[What is asked]
Repeat the material below exactly, with no pictures.

----------------------------------------

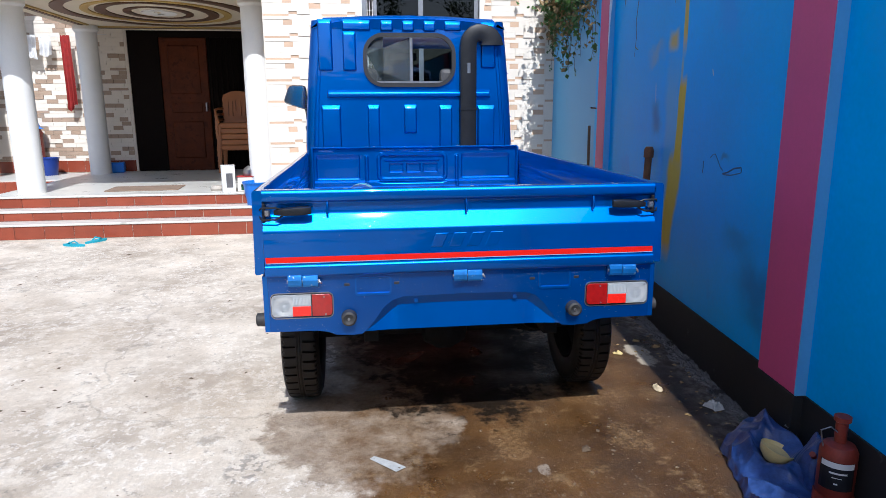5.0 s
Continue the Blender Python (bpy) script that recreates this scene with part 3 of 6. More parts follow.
wall_front = bmesh.new()
plate(wall_front, [(-2.1, 0), (1.38, 0), (1.38, 3.12), (-2.1, 3.12)], [[(-0.95, 1.50), (0.33, 1.50), (0.33, 2.66), (-0.95, 2.66)]], lambda u, v, d: (HX + d, u, v), 0.2)
wall_front = solid("wall_front", wall_front, M["grout"], "sunlit house front clad in cream and tan split tiles", "wall", kind="structure")
porch_side = solid("wall_porch_side", B(HX + 0.2, BX, 1.18, 1.38, 0, 3.12), M["grout"], "tiled side wall of the porch", "wall", kind="structure")
back = bmesh.new()
plate(back, [(1.0, 0.0), (12.0, 0.0), (12.0, 3.12), (1.0, 3.12)], [[(2.15, PF), (3.96, PF), (3.96, 2.60), (2.15, 2.60)]], lambda u, v, d: (BX + d, u, v), 0.2)
back = solid("wall_porch_back", back, M["grout"], "shaded back wall clad in cream and taupe split tiles", "wall", kind="structure")
# wall coloured near-black so that the inside reads as unlit
solid("wall_east", B(BX + 1.4, BX + 1.5, 0.9, 12.2, 0, 3.12), M["darkwood"], "inside wall of the house, near-black in place of its shade", "wall", kind="structure")
solid("wall_inner", B(HX + 0.2, HX + 2.9, -2.1, -2.0, 0, 3.1), M["plainwall"], "plain side wall of the house", "wall", kind="structure")
solid("wall_room_back", B(HX + 2.8, HX + 2.9, -2.0, 1.18, 0, 3.1), M["plainwall"], "plain inside wall of a room", "wall", kind="structure")
solid("roof_slab", B(HX + 0.2, BX + 1.5, -2.1, 1.38, 3.12, 3.24), M["plainwall"], "flat concrete roof slab", "roof", kind="structure")
solid("porch_floor", B(5.80, BX + 1.4, 1.38, 4.62, 0, PF, 0.004), M["marble"], "pale polished stone porch floor", "floor", kind="structure")
solid("ledge_floor", B(7.65, BX, 4.625, 8.46, 0, PF - 0.012, 0.004), M["marble"], "raised stone ledge in front of the house", "floor", kind="structure")
ceil_ob = solid("ceiling", B(HX + 0.3, BX, 1.38, 4.62, CEIL, CEIL + 0.1), M["ceil"], "cream porch ceiling with painted oval ornament", "ceiling", kind="structure")


def ellipse_band(bm, cx, cy, a, b, w, z0, z1, n=48):
    rings = []
    for k in range(n + 1):
        t = 2 * math.pi * k / n
        c, s = math.cos(t), math.sin(t)
        ww = w * (0.35 + 0.65 * abs(s))
        rings.append([(cx + (a - ww) * c, cy + (b - ww) * s, z0), (cx + a * c, cy + b * s, z0), (cx + a * c, cy + b * s, z1), (cx + (a - ww) * c, cy + (b - ww) * s, z1)])
    return sweep(bm, None, rings, caps=False)


for a, b, w, mt in ((1.36, 1.22, 0.16, "brownpaint"), (1.02, 0.90, 0.10, "goldpaint"), (0.86, 0.74, 0.14, "brownpaint"), (0.52, 0.42, 0.10, "brownpaint"), (0.24, 0.22, 0.2, "white")):
    part("ornament", ellipse_band(bmesh.new(), 7.0, 2.94, a, b, w, CEIL - 0.014, CEIL), M[mt], ceil_ob)
fr = bmesh.new()
for x0, x1, y0, y1 in ((5.45, 8.62, 1.50, 1.56), (5.45, 8.62, 4.36, 4.42), (5.45, 5.51, 1.56, 4.36), (8.56, 8.62, 1.56, 4.36)):
    box(fr, x0, x1, y0, y1, CEIL - 0.02, CEIL)
part("ceiling_border", fr, M["brownpaint"], ceil_ob)
fr = bmesh.new()
for x0, x1, y0, y1 in ((5.53, 8.54, 1.58, 1.62), (5.53, 8.54, 4.30, 4.34), (5.53, 5.57, 1.62, 4.30), (8.50, 8.54, 1.62, 4.30)):
    box(fr, x0, x1, y0, y1, CEIL - 0.018, CEIL)
part("ceiling_border", fr, M["goldpaint"], ceil_ob)

beam = solid("porch_beam", B(HX - 0.02, HX + 0.30, 1.384, 4.62, 2.58, 2.76, 0.004), M["white"], "white porch beam with painted coloured bands", "beam", kind="structure")
part("band", B(HX - 0.05, HX + 0.30, 1.384, 4.62, 2.76, 2.785), M["pink"], beam)
part("band", B(HX - 0.06, HX + 0.30, 1.384, 4.62, 2.785, 2.81), M["goldpaint"], beam)
part("band", B(HX - 0.07, HX + 0.30, 1.384, 4.62, 2.81, 2.87), M["lightblue"], beam)
solid("porch_parapet", B(HX - 0.03, HX + 0.30, 1.384, 4.62, 2.87, 3.5), M["joint"], "parapet over the porch faced with red tiles", "wall", kind="structure")
solid("porch_roof", B(HX + 0.30, BX + 1.5, 1.38, 4.62, 2.72, 2.87), M["plainwall"], "concrete slab over the porch", "roof", kind="structure")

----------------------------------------

[Output of the task]
5.0 s
Continue the Blender Python (bpy) script that recreates this scene with part 3 of 6. More parts follow.
wall_front = bmesh.new()
plate(wall_front, [(-2.1, 0), (1.38, 0), (1.38, 3.12), (-2.1, 3.12)], [[(-0.95, 1.50), (0.33, 1.50), (0.33, 2.66), (-0.95, 2.66)]], lambda u, v, d: (HX + d, u, v), 0.2)
wall_front = solid("wall_front", wall_front, M["grout"], "sunlit house front clad in cream and tan split tiles", "wall", kind="structure")
porch_side = solid("wall_porch_side", B(HX + 0.2, BX, 1.18, 1.38, 0, 3.12), M["grout"], "tiled side wall of the porch", "wall", kind="structure")
back = bmesh.new()
plate(back, [(1.0, 0.0), (12.0, 0.0), (12.0, 3.12), (1.0, 3.12)], [[(2.15, PF), (3.96, PF), (3.96, 2.60), (2.15, 2.60)]], lambda u, v, d: (BX + d, u, v), 0.2)
back = solid("wall_porch_back", back, M["grout"], "shaded back wall clad in cream and taupe split tiles", "wall", kind="structure")
# wall coloured near-black so that the inside reads as unlit
solid("wall_east", B(BX + 1.4, BX + 1.5, 0.9, 12.2, 0, 3.12), M["darkwood"], "inside wall of the house, near-black in place of its shade", "wall", kind="structure")
solid("wall_inner", B(HX + 0.2, HX + 2.9, -2.1, -2.0, 0, 3.1), M["plainwall"], "plain side wall of the house", "wall", kind="structure")
solid("wall_room_back", B(HX + 2.8, HX + 2.9, -2.0, 1.18, 0, 3.1), M["plainwall"], "plain inside wall of a room", "wall", kind="structure")
solid("roof_slab", B(HX + 0.2, BX + 1.5, -2.1, 1.38, 3.12, 3.24), M["plainwall"], "flat concrete roof slab", "roof", kind="structure")
solid("porch_floor", B(5.80, BX + 1.4, 1.38, 4.62, 0, PF, 0.004), M["marble"], "pale polished stone porch floor", "floor", kind="structure")
solid("ledge_floor", B(7.65, BX, 4.625, 8.46, 0, PF - 0.012, 0.004), M["marble"], "raised stone ledge in front of the house", "floor", kind="structure")
ceil_ob = solid("ceiling", B(HX + 0.3, BX, 1.38, 4.62, CEIL, CEIL + 0.1), M["ceil"], "cream porch ceiling with painted oval ornament", "ceiling", kind="structure")


def ellipse_band(bm, cx, cy, a, b, w, z0, z1, n=48):
    rings = []
    for k in range(n + 1):
        t = 2 * math.pi * k / n
        c, s = math.cos(t), math.sin(t)
        ww = w * (0.35 + 0.65 * abs(s))
        rings.append([(cx + (a - ww) * c, cy + (b - ww) * s, z0), (cx + a * c, cy + b * s, z0), (cx + a * c, cy + b * s, z1), (cx + (a - ww) * c, cy + (b - ww) * s, z1)])
    return sweep(bm, None, rings, caps=False)


for a, b, w, mt in ((1.36, 1.22, 0.16, "brownpaint"), (1.02, 0.90, 0.10, "goldpaint"), (0.86, 0.74, 0.14, "brownpaint"), (0.52, 0.42, 0.10, "brownpaint"), (0.24, 0.22, 0.2, "white")):
    part("ornament", ellipse_band(bmesh.new(), 7.0, 2.94, a, b, w, CEIL - 0.014, CEIL), M[mt], ceil_ob)
fr = bmesh.new()
for x0, x1, y0, y1 in ((5.45, 8.62, 1.50, 1.56), (5.45, 8.62, 4.36, 4.42), (5.45, 5.51, 1.56, 4.36), (8.56, 8.62, 1.56, 4.36)):
    box(fr, x0, x1, y0, y1, CEIL - 0.02, CEIL)
part("ceiling_border", fr, M["brownpaint"], ceil_ob)
fr = bmesh.new()
for x0, x1, y0, y1 in ((5.53, 8.54, 1.58, 1.62), (5.53, 8.54, 4.30, 4.34), (5.53, 5.57, 1.62, 4.30), (8.50, 8.54, 1.62, 4.30)):
    box(fr, x0, x1, y0, y1, CEIL - 0.018, CEIL)
part("ceiling_border", fr, M["goldpaint"], ceil_ob)

beam = solid("porch_beam", B(HX - 0.02, HX + 0.30, 1.384, 4.62, 2.58, 2.76, 0.004), M["white"], "white porch beam with painted coloured bands", "beam", kind="structure")
part("band", B(HX - 0.05, HX + 0.30, 1.384, 4.62, 2.76, 2.785), M["pink"], beam)
part("band", B(HX - 0.06, HX + 0.30, 1.384, 4.62, 2.785, 2.81), M["goldpaint"], beam)
part("band", B(HX - 0.07, HX + 0.30, 1.384, 4.62, 2.81, 2.87), M["lightblue"], beam)
solid("porch_parapet", B(HX - 0.03, HX + 0.30, 1.384, 4.62, 2.87, 3.5), M["joint"], "parapet over the porch faced with red tiles", "wall", kind="structure")
solid("porch_roof", B(HX + 0.30, BX + 1.5, 1.38, 4.62, 2.72, 2.87), M["plainwall"], "concrete slab over the porch", "roof", kind="structure")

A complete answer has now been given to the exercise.